Objective>
Copy each line exactly. Drop every picture.
═════ Data block ═════
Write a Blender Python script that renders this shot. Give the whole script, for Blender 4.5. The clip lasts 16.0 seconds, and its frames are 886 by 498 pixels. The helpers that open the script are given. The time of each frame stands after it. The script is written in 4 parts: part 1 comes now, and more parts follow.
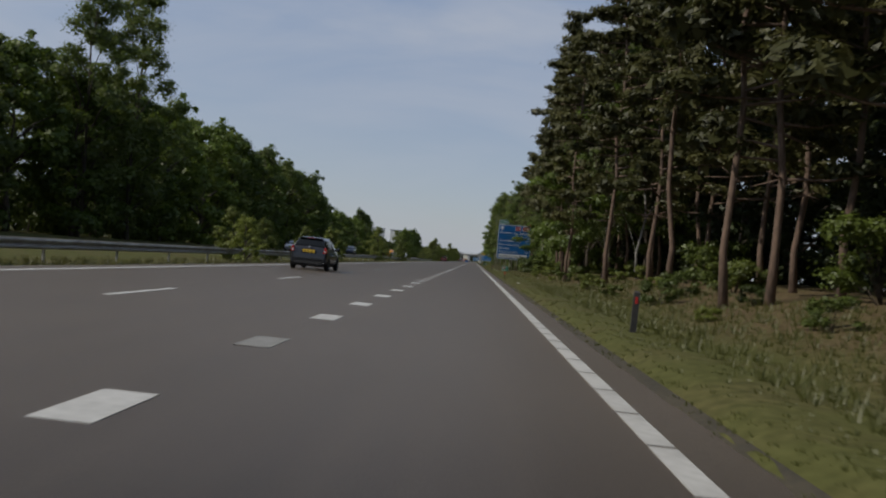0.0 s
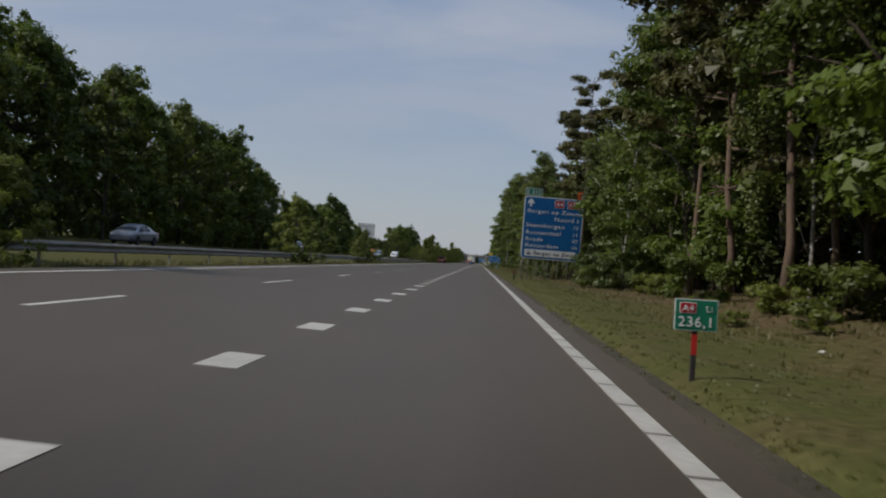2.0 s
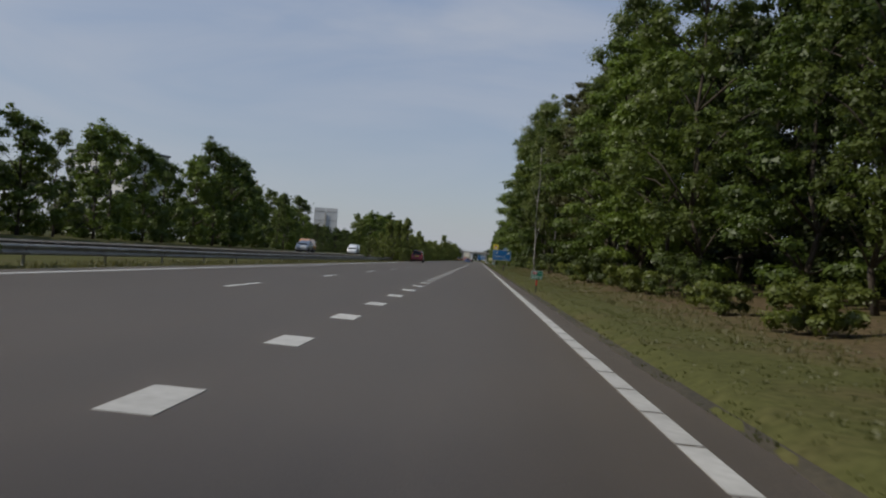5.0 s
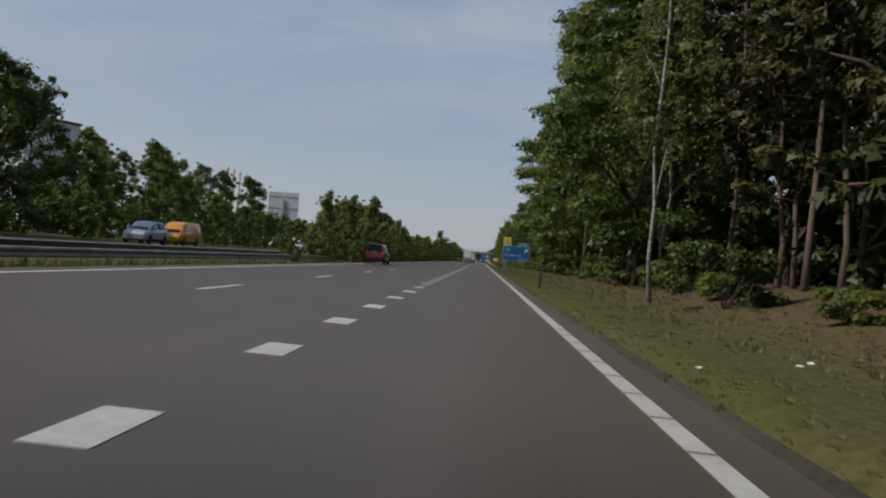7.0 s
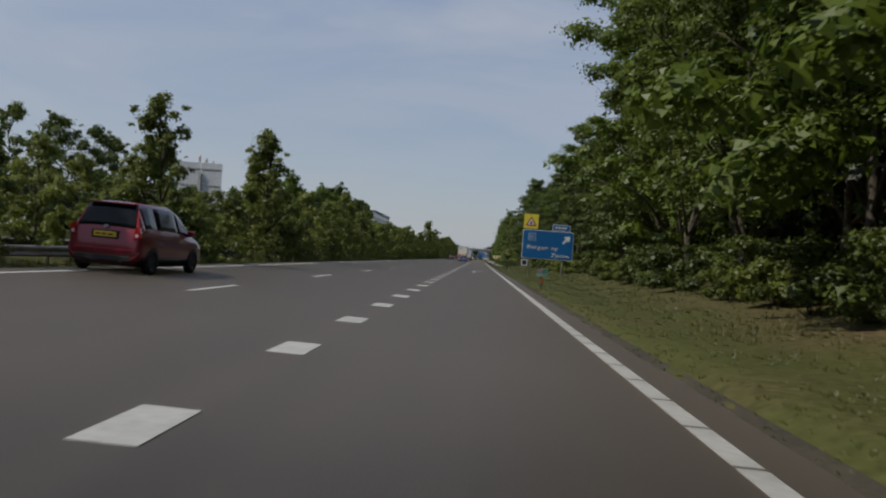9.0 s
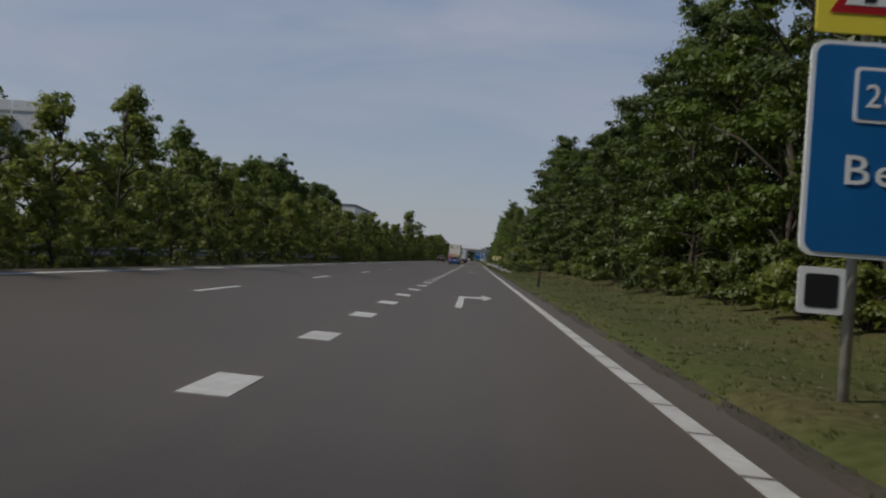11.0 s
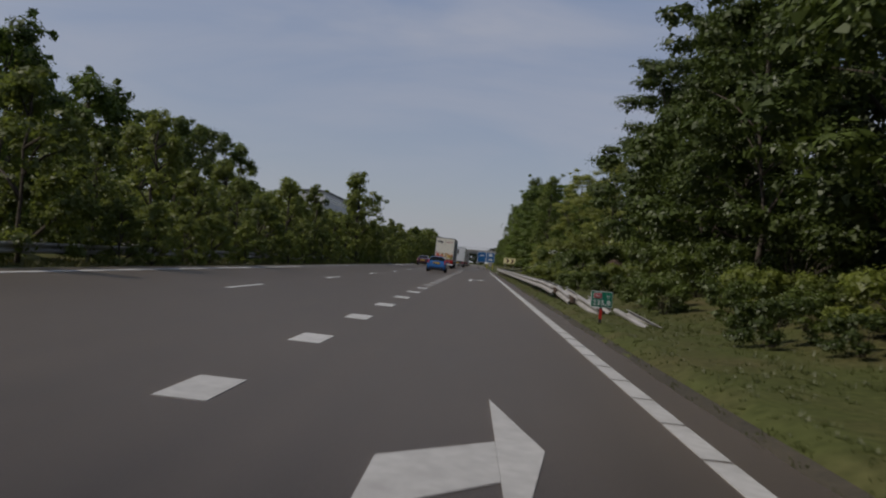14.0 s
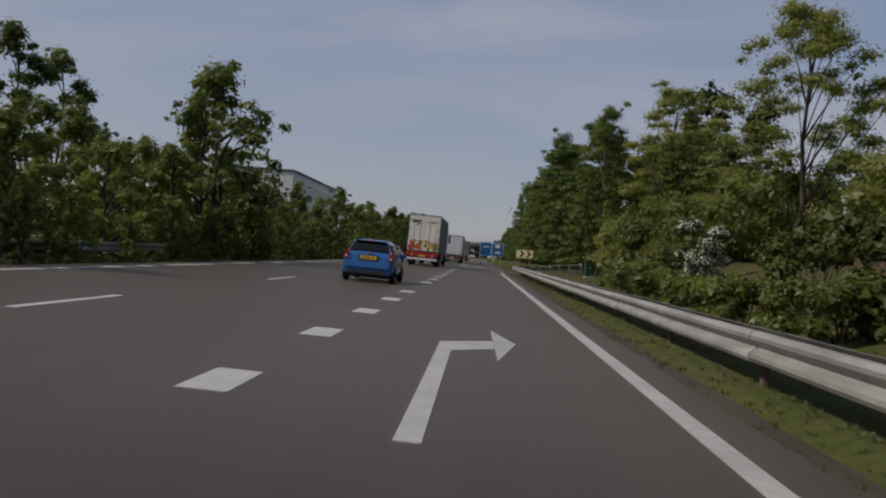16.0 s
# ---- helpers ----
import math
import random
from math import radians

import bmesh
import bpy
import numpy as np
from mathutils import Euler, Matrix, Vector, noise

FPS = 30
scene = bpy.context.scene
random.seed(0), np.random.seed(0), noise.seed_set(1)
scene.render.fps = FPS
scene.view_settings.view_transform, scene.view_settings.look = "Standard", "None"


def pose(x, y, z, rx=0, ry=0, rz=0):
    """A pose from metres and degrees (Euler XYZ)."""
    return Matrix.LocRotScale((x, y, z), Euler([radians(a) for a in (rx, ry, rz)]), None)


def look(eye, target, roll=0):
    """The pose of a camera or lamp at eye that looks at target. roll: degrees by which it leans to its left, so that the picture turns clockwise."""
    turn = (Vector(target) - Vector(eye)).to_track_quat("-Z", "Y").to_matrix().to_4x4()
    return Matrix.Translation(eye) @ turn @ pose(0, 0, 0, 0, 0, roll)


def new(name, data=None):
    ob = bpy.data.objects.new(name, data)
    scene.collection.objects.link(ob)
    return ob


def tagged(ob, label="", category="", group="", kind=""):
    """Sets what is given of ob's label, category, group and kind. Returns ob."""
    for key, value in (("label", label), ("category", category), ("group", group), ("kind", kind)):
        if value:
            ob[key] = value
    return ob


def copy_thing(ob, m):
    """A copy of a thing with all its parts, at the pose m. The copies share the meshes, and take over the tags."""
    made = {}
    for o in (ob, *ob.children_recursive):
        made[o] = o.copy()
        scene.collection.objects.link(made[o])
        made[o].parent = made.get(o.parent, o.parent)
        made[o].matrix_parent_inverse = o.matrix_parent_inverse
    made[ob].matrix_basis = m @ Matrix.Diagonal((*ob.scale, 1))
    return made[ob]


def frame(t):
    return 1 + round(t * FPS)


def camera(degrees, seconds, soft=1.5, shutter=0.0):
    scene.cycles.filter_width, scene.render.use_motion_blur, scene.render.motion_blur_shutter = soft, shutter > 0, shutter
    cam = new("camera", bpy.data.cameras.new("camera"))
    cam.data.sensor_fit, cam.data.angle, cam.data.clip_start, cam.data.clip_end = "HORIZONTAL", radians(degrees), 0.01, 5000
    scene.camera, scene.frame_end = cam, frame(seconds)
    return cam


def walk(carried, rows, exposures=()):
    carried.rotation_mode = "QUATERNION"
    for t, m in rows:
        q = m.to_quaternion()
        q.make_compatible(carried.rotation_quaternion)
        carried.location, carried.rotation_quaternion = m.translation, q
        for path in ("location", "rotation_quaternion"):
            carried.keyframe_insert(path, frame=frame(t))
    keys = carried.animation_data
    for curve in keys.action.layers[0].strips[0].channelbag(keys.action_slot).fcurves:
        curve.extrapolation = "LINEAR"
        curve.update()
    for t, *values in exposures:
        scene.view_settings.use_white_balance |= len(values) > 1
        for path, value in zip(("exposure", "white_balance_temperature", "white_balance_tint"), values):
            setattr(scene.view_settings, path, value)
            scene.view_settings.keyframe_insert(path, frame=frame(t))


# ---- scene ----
═════
The reply>
Write a Blender Python script that renders this shot. Give the whole script, for Blender 4.5. The clip lasts 16.0 seconds, and its frames are 886 by 498 pixels. The helpers that open the script are given. The time of each frame stands after it. The script is written in 4 parts: part 1 comes now, and more parts follow.
0.0 s
2.0 s
5.0 s
7.0 s
9.0 s
11.0 s
14.0 s
16.0 s
# ---- helpers ----
import math
import random
from math import radians

import bmesh
import bpy
import numpy as np
from mathutils import Euler, Matrix, Vector, noise

FPS = 30
scene = bpy.context.scene
random.seed(0), np.random.seed(0), noise.seed_set(1)
scene.render.fps = FPS
scene.view_settings.view_transform, scene.view_settings.look = "Standard", "None"


def pose(x, y, z, rx=0, ry=0, rz=0):
    """A pose from metres and degrees (Euler XYZ)."""
    return Matrix.LocRotScale((x, y, z), Euler([radians(a) for a in (rx, ry, rz)]), None)


def look(eye, target, roll=0):
    """The pose of a camera or lamp at eye that looks at target. roll: degrees by which it leans to its left, so that the picture turns clockwise."""
    turn = (Vector(target) - Vector(eye)).to_track_quat("-Z", "Y").to_matrix().to_4x4()
    return Matrix.Translation(eye) @ turn @ pose(0, 0, 0, 0, 0, roll)


def new(name, data=None):
    ob = bpy.data.objects.new(name, data)
    scene.collection.objects.link(ob)
    return ob


def tagged(ob, label="", category="", group="", kind=""):
    """Sets what is given of ob's label, category, group and kind. Returns ob."""
    for key, value in (("label", label), ("category", category), ("group", group), ("kind", kind)):
        if value:
            ob[key] = value
    return ob


def copy_thing(ob, m):
    """A copy of a thing with all its parts, at the pose m. The copies share the meshes, and take over the tags."""
    made = {}
    for o in (ob, *ob.children_recursive):
        made[o] = o.copy()
        scene.collection.objects.link(made[o])
        made[o].parent = made.get(o.parent, o.parent)
        made[o].matrix_parent_inverse = o.matrix_parent_inverse
    made[ob].matrix_basis = m @ Matrix.Diagonal((*ob.scale, 1))
    return made[ob]


def frame(t):
    return 1 + round(t * FPS)


def camera(degrees, seconds, soft=1.5, shutter=0.0):
    scene.cycles.filter_width, scene.render.use_motion_blur, scene.render.motion_blur_shutter = soft, shutter > 0, shutter
    cam = new("camera", bpy.data.cameras.new("camera"))
    cam.data.sensor_fit, cam.data.angle, cam.data.clip_start, cam.data.clip_end = "HORIZONTAL", radians(degrees), 0.01, 5000
    scene.camera, scene.frame_end = cam, frame(seconds)
    return cam


def walk(carried, rows, exposures=()):
    carried.rotation_mode = "QUATERNION"
    for t, m in rows:
        q = m.to_quaternion()
        q.make_compatible(carried.rotation_quaternion)
        carried.location, carried.rotation_quaternion = m.translation, q
        for path in ("location", "rotation_quaternion"):
            carried.keyframe_insert(path, frame=frame(t))
    keys = carried.animation_data
    for curve in keys.action.layers[0].strips[0].channelbag(keys.action_slot).fcurves:
        curve.extrapolation = "LINEAR"
        curve.update()
    for t, *values in exposures:
        scene.view_settings.use_white_balance |= len(values) > 1
        for path, value in zip(("exposure", "white_balance_temperature", "white_balance_tint"), values):
            setattr(scene.view_settings, path, value)
            scene.view_settings.keyframe_insert(path, frame=frame(t))


# ---- scene ----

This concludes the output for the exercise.